**Work required**
Restate the listing that follows word for word, without its pictures.

**Collected material**
━━━━━━━━━━━━━━━━━━━━

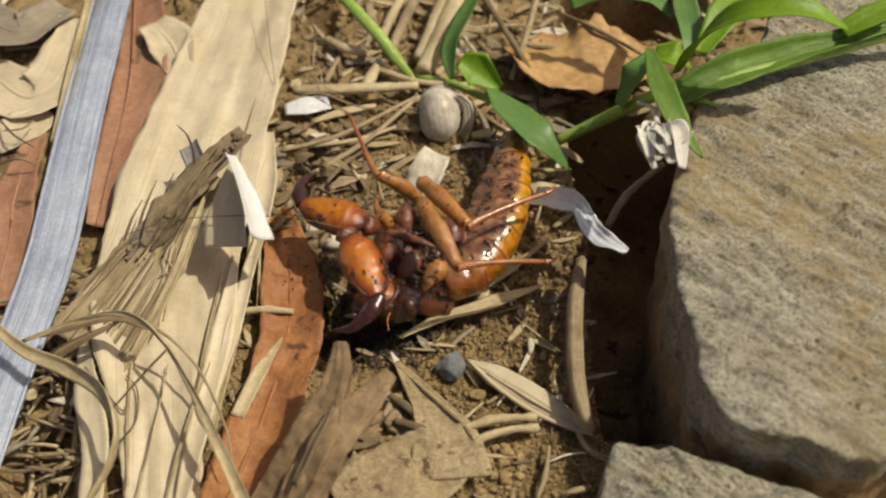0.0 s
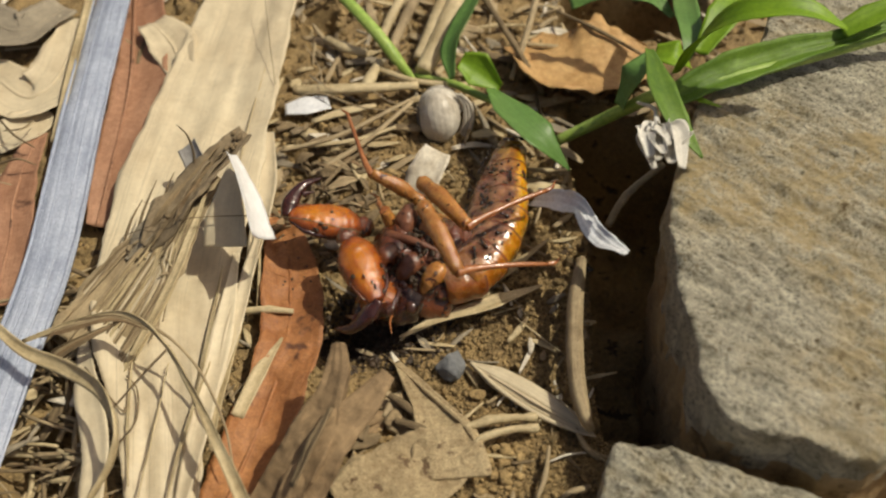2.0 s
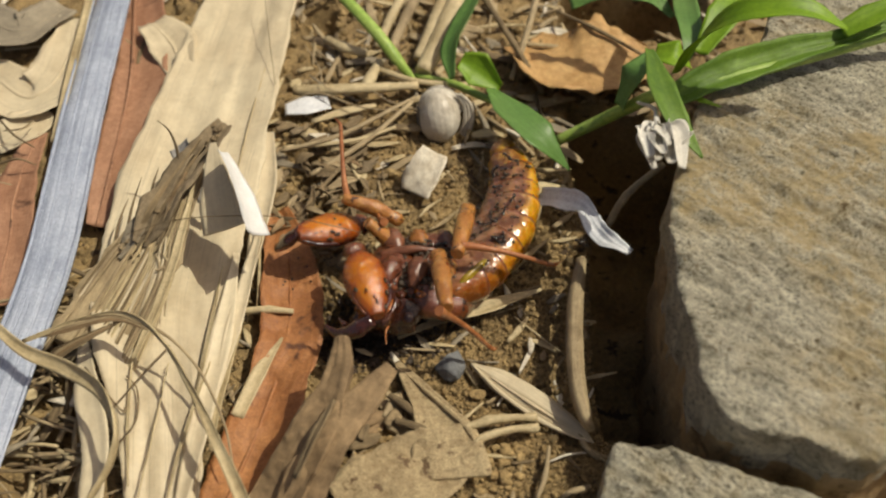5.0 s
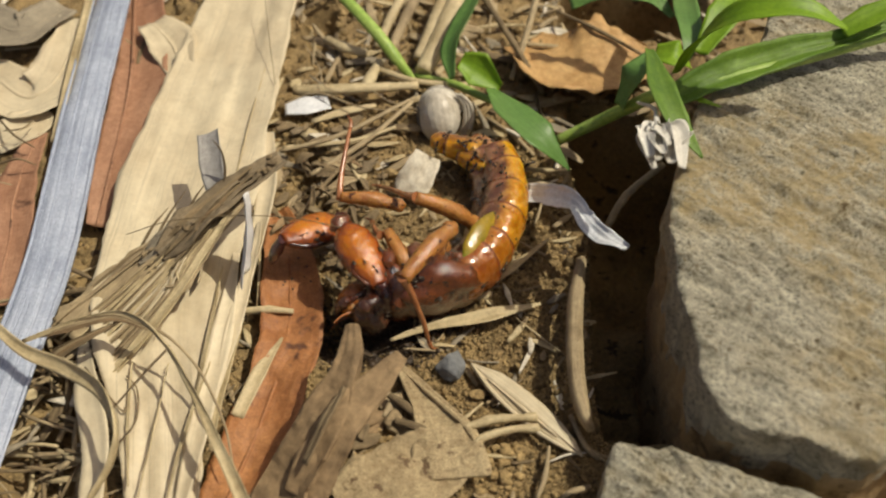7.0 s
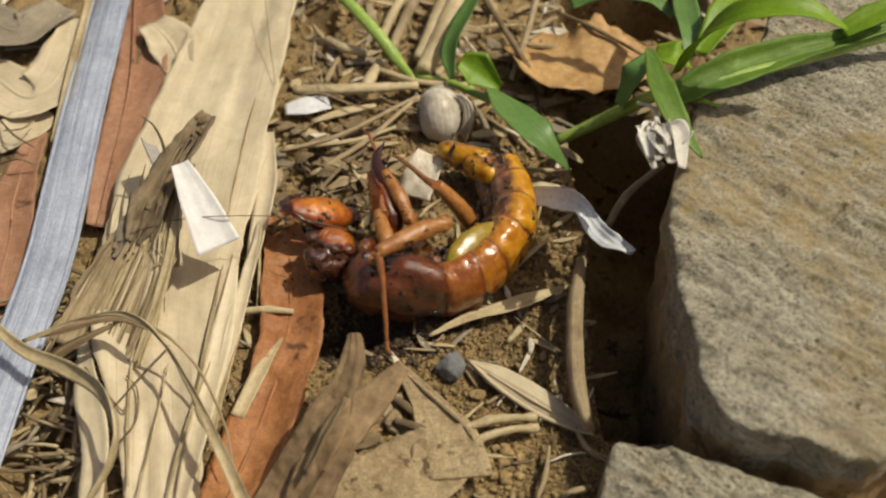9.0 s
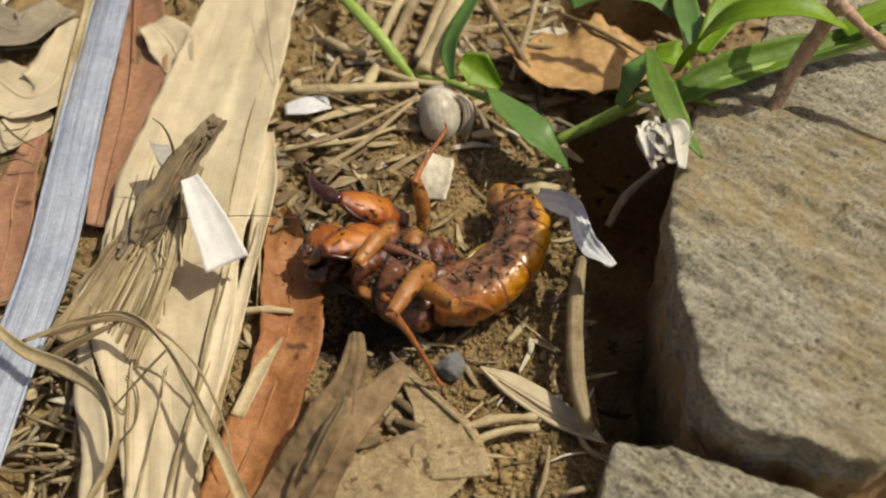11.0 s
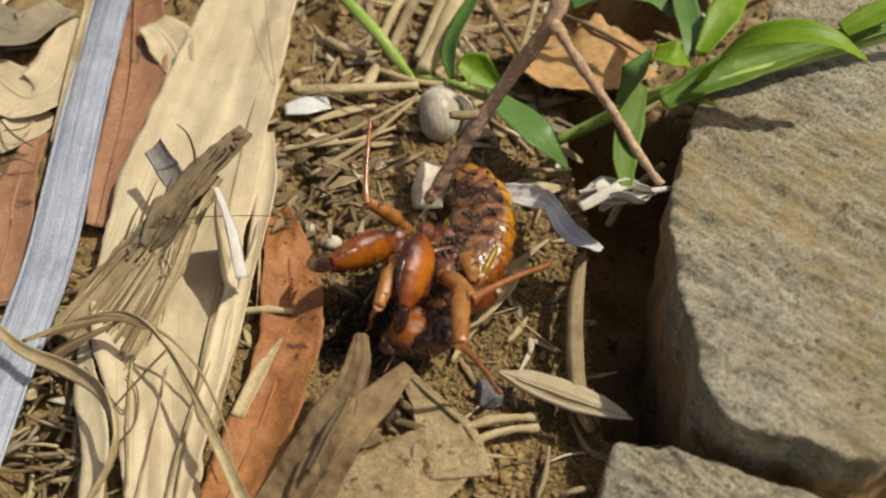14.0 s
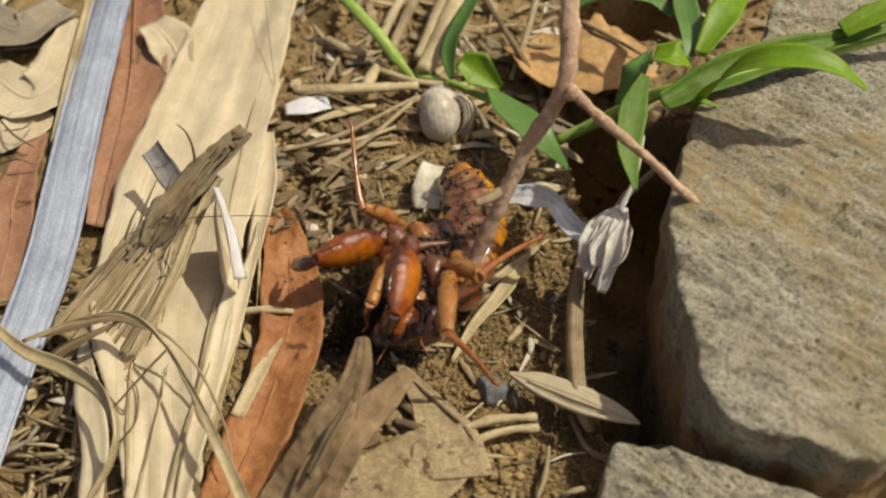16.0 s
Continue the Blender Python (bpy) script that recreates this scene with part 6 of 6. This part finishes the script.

━━━━━━━━━━━━━━━━━━━━

**Exercise solution**
0.0 s
2.0 s
5.0 s
7.0 s
9.0 s
11.0 s
14.0 s
16.0 s
Continue the Blender Python (bpy) script that recreates this scene with part 6 of 6. This part finishes the script.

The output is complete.